** START OF MATERIAL **

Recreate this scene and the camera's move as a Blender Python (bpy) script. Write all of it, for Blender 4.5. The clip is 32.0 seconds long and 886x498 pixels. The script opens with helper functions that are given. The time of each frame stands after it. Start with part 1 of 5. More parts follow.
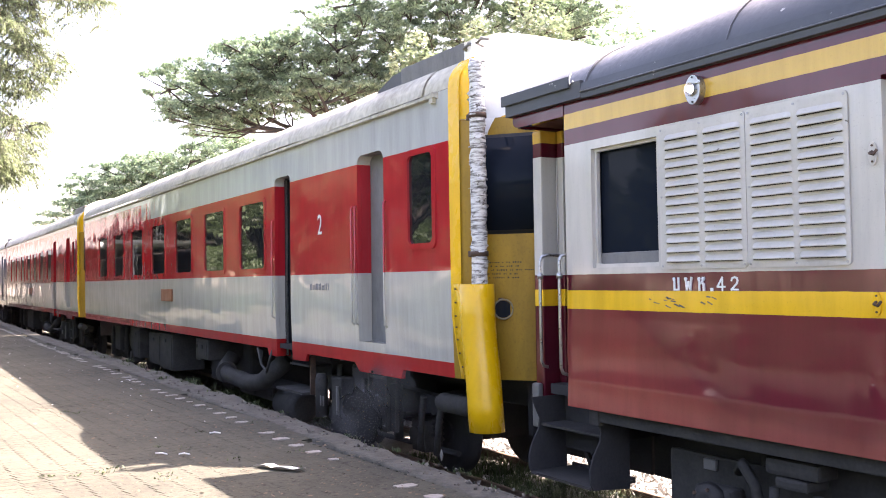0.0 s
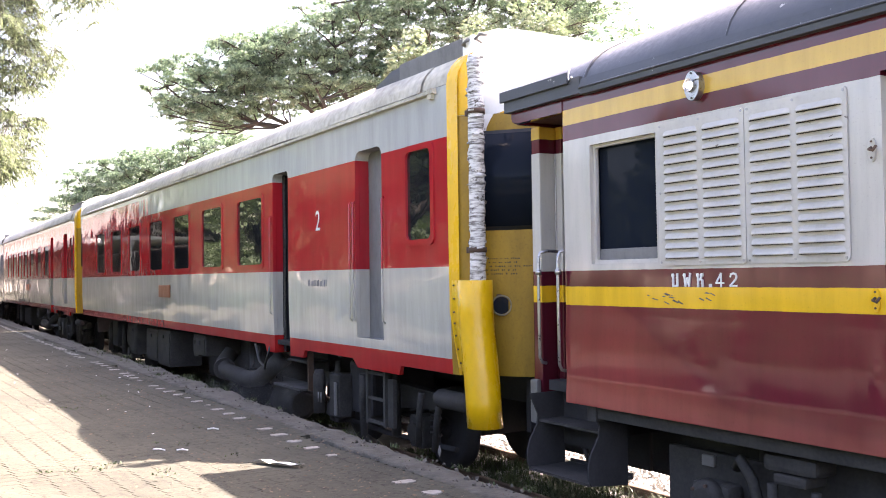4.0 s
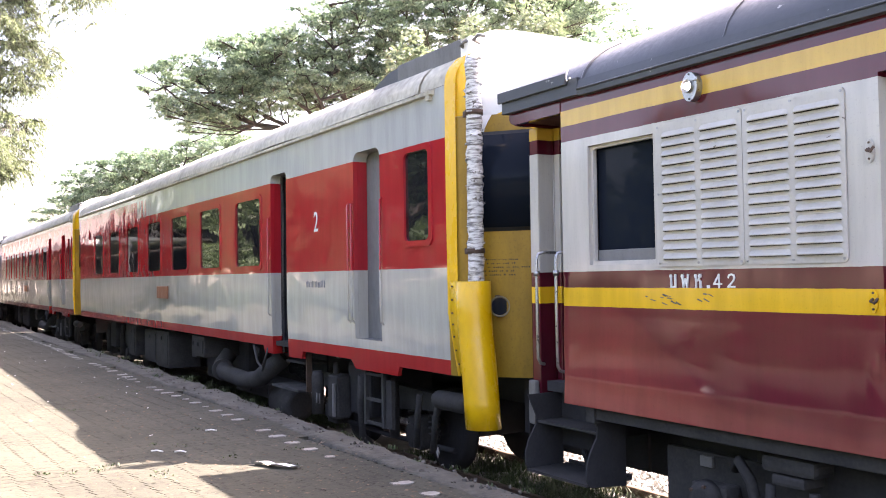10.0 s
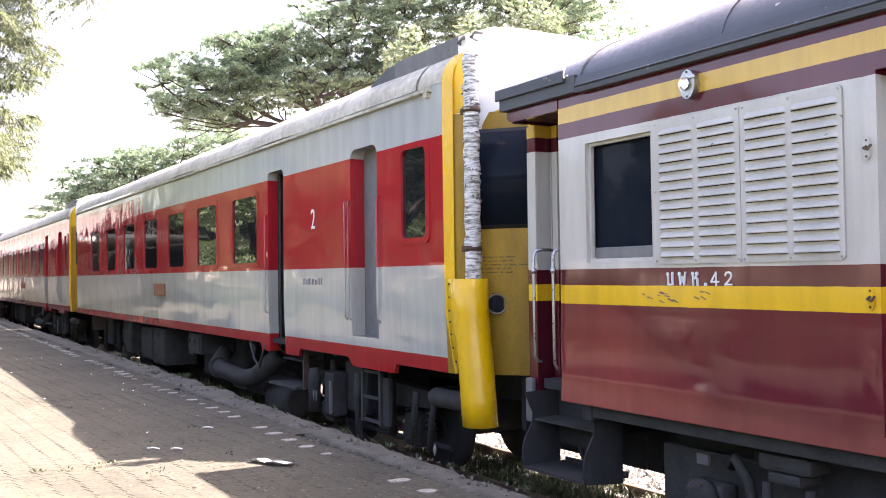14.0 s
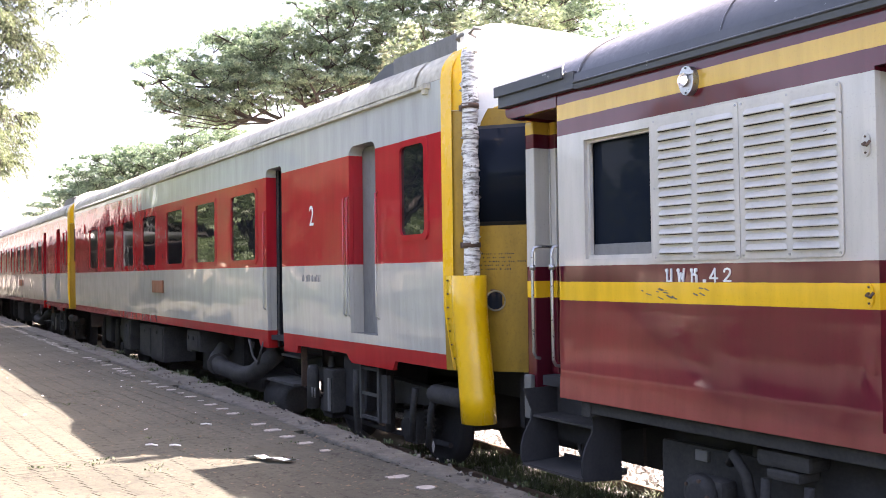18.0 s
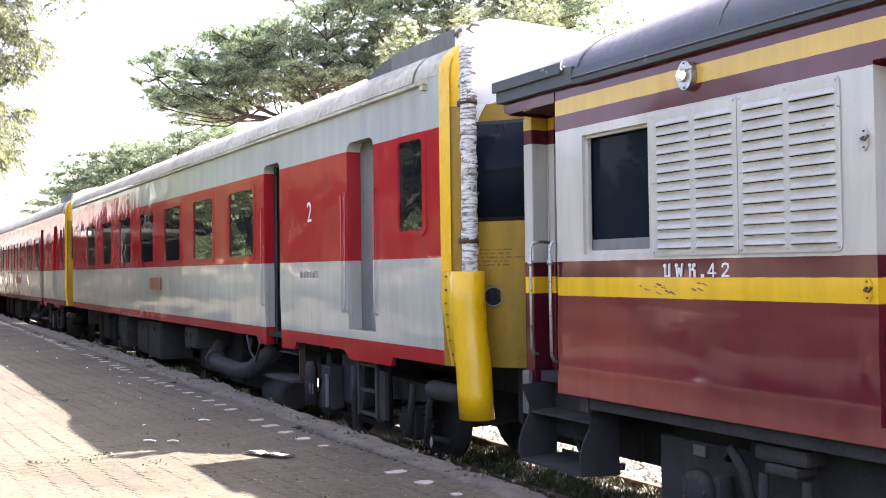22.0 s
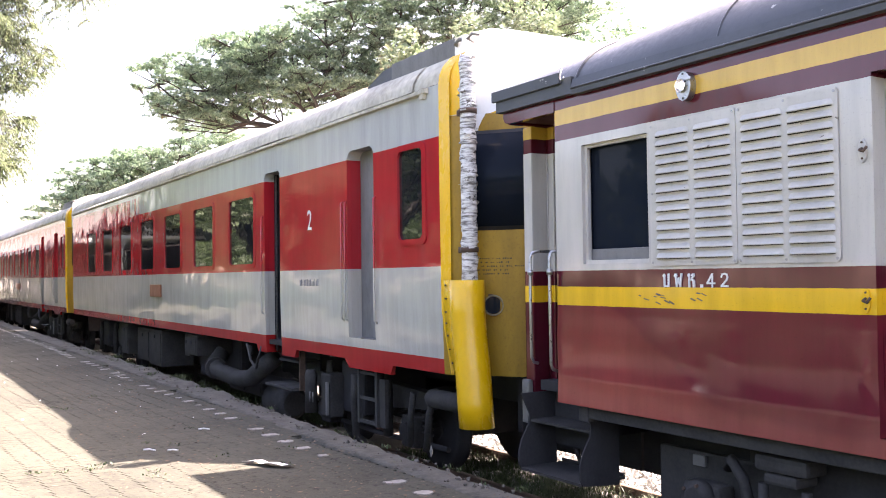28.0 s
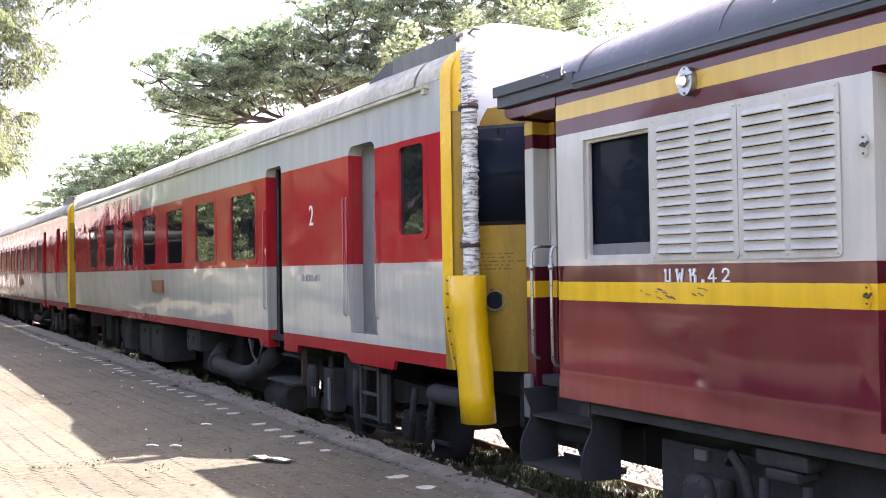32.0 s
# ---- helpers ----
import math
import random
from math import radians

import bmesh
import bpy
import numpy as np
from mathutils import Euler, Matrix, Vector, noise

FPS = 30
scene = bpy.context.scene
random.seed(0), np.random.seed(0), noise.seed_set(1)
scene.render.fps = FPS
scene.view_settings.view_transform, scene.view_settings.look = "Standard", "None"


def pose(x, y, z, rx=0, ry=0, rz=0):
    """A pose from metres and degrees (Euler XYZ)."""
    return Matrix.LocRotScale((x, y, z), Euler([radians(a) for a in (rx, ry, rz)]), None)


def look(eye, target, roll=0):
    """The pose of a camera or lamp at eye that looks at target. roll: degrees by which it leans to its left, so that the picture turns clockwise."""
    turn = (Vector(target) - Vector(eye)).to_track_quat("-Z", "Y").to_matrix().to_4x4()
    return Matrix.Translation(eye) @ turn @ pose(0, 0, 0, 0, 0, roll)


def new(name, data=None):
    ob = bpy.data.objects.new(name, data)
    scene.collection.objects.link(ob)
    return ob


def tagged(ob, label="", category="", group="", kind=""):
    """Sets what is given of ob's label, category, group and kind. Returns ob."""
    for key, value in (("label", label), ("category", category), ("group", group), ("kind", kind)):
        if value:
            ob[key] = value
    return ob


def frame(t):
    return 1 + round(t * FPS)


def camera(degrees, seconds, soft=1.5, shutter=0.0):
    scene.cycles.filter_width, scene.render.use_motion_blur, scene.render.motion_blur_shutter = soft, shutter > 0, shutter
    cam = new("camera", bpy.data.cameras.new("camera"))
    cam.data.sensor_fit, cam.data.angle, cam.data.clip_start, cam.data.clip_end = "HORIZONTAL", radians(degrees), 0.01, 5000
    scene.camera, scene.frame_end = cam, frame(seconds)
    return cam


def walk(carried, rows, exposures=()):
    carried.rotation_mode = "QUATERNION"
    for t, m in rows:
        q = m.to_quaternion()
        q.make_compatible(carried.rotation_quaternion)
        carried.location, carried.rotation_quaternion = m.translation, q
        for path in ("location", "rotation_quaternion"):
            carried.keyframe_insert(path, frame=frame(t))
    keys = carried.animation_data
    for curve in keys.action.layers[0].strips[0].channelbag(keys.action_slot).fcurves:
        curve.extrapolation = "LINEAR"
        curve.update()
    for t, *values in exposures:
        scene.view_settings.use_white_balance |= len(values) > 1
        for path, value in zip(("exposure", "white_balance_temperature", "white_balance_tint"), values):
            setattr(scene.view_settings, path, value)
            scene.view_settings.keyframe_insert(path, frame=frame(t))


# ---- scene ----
# camera and its walk
cam = camera(51.9, 32.0, soft=1.0)
PATH = [
    (0, (0.578, -4.342, 1.279), (-1.134, -3.309, 1.346), -0.8),
    (0.5, (0.578, -4.347, 1.273), (-1.133, -3.314, 1.34), -0.8),
    (1, (0.574, -4.344, 1.271), (-1.137, -3.311, 1.334), -0.8),
    (1.5, (0.569, -4.336, 1.277), (-1.142, -3.302, 1.336), -0.9),
    (2, (0.567, -4.338, 1.278), (-1.144, -3.303, 1.335), -0.9),
    (2.5, (0.566, -4.344, 1.273), (-1.144, -3.308, 1.329), -0.9),
    (3, (0.563, -4.339, 1.274), (-1.148, -3.304, 1.33), -0.9),
    (3.5, (0.568, -4.343, 1.275), (-1.142, -3.307, 1.334), -0.8),
    (5.5, (0.565, -4.343, 1.275), (-1.143, -3.305, 1.335), -0.7),
    (6, (0.564, -4.339, 1.272), (-1.145, -3.302, 1.334), -0.7),
    (6.5, (0.558, -4.343, 1.278), (-1.149, -3.302, 1.34), -0.7),
    (7, (0.562, -4.342, 1.276), (-1.145, -3.301, 1.344), -0.7),
    (7.5, (0.564, -4.346, 1.283), (-1.144, -3.306, 1.348), -0.7),
    (8, (0.565, -4.341, 1.275), (-1.143, -3.302, 1.339), -0.7),
    (8.5, (0.562, -4.338, 1.277), (-1.145, -3.298, 1.339), -0.7),
    (9, (0.562, -4.34, 1.273), (-1.144, -3.297, 1.336), -0.7),
    (9.5, (0.561, -4.339, 1.271), (-1.145, -3.297, 1.334), -0.8),
    (10, (0.568, -4.34, 1.278), (-1.139, -3.3, 1.339), -0.8),
    (10.5, (0.564, -4.335, 1.283), (-1.143, -3.295, 1.342), -0.8),
    (11, (0.56, -4.339, 1.272), (-1.146, -3.297, 1.333), -0.7),
    (11.5, (0.559, -4.339, 1.272), (-1.146, -3.295, 1.331), -0.7),
    (12, (0.56, -4.344, 1.273), (-1.144, -3.299, 1.33), -0.8),
    (12.5, (0.557, -4.339, 1.274), (-1.149, -3.297, 1.329), -0.7),
    (13, (0.561, -4.333, 1.276), (-1.146, -3.292, 1.331), -0.7),
    (13.5, (0.559, -4.338, 1.275), (-1.146, -3.294, 1.33), -0.7),
    (14, (0.563, -4.335, 1.275), (-1.141, -3.29, 1.331), -0.7),
    (14.5, (0.563, -4.344, 1.273), (-1.14, -3.296, 1.329), -0.6),
    (16.5, (0.561, -4.337, 1.273), (-1.143, -3.292, 1.326), -0.7),
    (17, (0.567, -4.344, 1.272), (-1.137, -3.298, 1.327), -0.7),
    (17.5, (0.565, -4.336, 1.276), (-1.139, -3.291, 1.328), -0.8),
    (18, (0.557, -4.332, 1.27), (-1.146, -3.284, 1.32), -0.7),
    (18.5, (0.555, -4.334, 1.275), (-1.147, -3.285, 1.32), -0.7),
    (19, (0.552, -4.339, 1.265), (-1.148, -3.286, 1.311), -0.7),
    (19.5, (0.556, -4.34, 1.274), (-1.144, -3.287, 1.317), -0.7),
    (20, (0.559, -4.335, 1.272), (-1.14, -3.282, 1.316), -0.7),
    (20.5, (0.559, -4.337, 1.275), (-1.14, -3.283, 1.318), -0.8),
    (21, (0.555, -4.337, 1.272), (-1.144, -3.283, 1.315), -0.8),
    (21.5, (0.555, -4.336, 1.272), (-1.146, -3.283, 1.313), -0.8),
    (22, (0.552, -4.333, 1.253), (-1.148, -3.281, 1.298), -0.7),
    (22.5, (0.552, -4.33, 1.259), (-1.147, -3.276, 1.302), -0.7),
    (23, (0.556, -4.336, 1.279), (-1.142, -3.28, 1.315), -0.8),
    (23.5, (0.559, -4.336, 1.271), (-1.139, -3.281, 1.31), -0.8),
    (24, (0.557, -4.335, 1.277), (-1.143, -3.281, 1.312), -0.8),
    (24.5, (0.554, -4.333, 1.27), (-1.146, -3.279, 1.306), -0.8),
    (25, (0.554, -4.335, 1.273), (-1.145, -3.28, 1.306), -0.8),
    (25.5, (0.553, -4.332, 1.272), (-1.146, -3.277, 1.305), -0.8),
    (27.5, (0.562, -4.34, 1.276), (-1.138, -3.289, 1.328), -0.7),
    (28, (0.565, -4.336, 1.279), (-1.136, -3.284, 1.337), -0.7),
    (28.5, (0.568, -4.33, 1.279), (-1.133, -3.28, 1.339), -0.7),
    (29, (0.569, -4.341, 1.274), (-1.13, -3.288, 1.333), -0.7),
    (29.5, (0.569, -4.335, 1.278), (-1.131, -3.284, 1.335), -0.7),
    (30, (0.569, -4.341, 1.287), (-1.131, -3.289, 1.341), -0.8),
    (30.5, (0.57, -4.343, 1.287), (-1.131, -3.293, 1.337), -0.9),
    (31, (0.571, -4.347, 1.278), (-1.131, -3.298, 1.329), -0.9),
    (31.5, (0.569, -4.342, 1.272), (-1.134, -3.294, 1.322), -0.8),
    (32, (0.572, -4.336, 1.285), (-1.131, -3.288, 1.331), -0.8),
]
walk(cam, [(t, look(a, b, r)) for t, a, b, r in PATH], exposures=((0, 3.58, 7200, 28), (3.5, 3.58, 7200, 28), (10, 3.54, 7200, 28), (32, 3.53, 7200, 28)))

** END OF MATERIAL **

The lines to return run from the one containing "what is given" down to the one containing "scene.view_settings.use_white_balance |= len(values)"; give them exactly, both included, and no others.

    """Sets what is given of ob's label, category, group and kind. Returns ob."""
    for key, value in (("label", label), ("category", category), ("group", group), ("kind", kind)):
        if value:
            ob[key] = value
    return ob


def frame(t):
    return 1 + round(t * FPS)


def camera(degrees, seconds, soft=1.5, shutter=0.0):
    scene.cycles.filter_width, scene.render.use_motion_blur, scene.render.motion_blur_shutter = soft, shutter > 0, shutter
    cam = new("camera", bpy.data.cameras.new("camera"))
    cam.data.sensor_fit, cam.data.angle, cam.data.clip_start, cam.data.clip_end = "HORIZONTAL", radians(degrees), 0.01, 5000
    scene.camera, scene.frame_end = cam, frame(seconds)
    return cam


def walk(carried, rows, exposures=()):
    carried.rotation_mode = "QUATERNION"
    for t, m in rows:
        q = m.to_quaternion()
        q.make_compatible(carried.rotation_quaternion)
        carried.location, carried.rotation_quaternion = m.translation, q
        for path in ("location", "rotation_quaternion"):
            carried.keyframe_insert(path, frame=frame(t))
    keys = carried.animation_data
    for curve in keys.action.layers[0].strips[0].channelbag(keys.action_slot).fcurves:
        curve.extrapolation = "LINEAR"
        curve.update()
    for t, *values in exposures:
        scene.view_settings.use_white_balance |= len(values) > 1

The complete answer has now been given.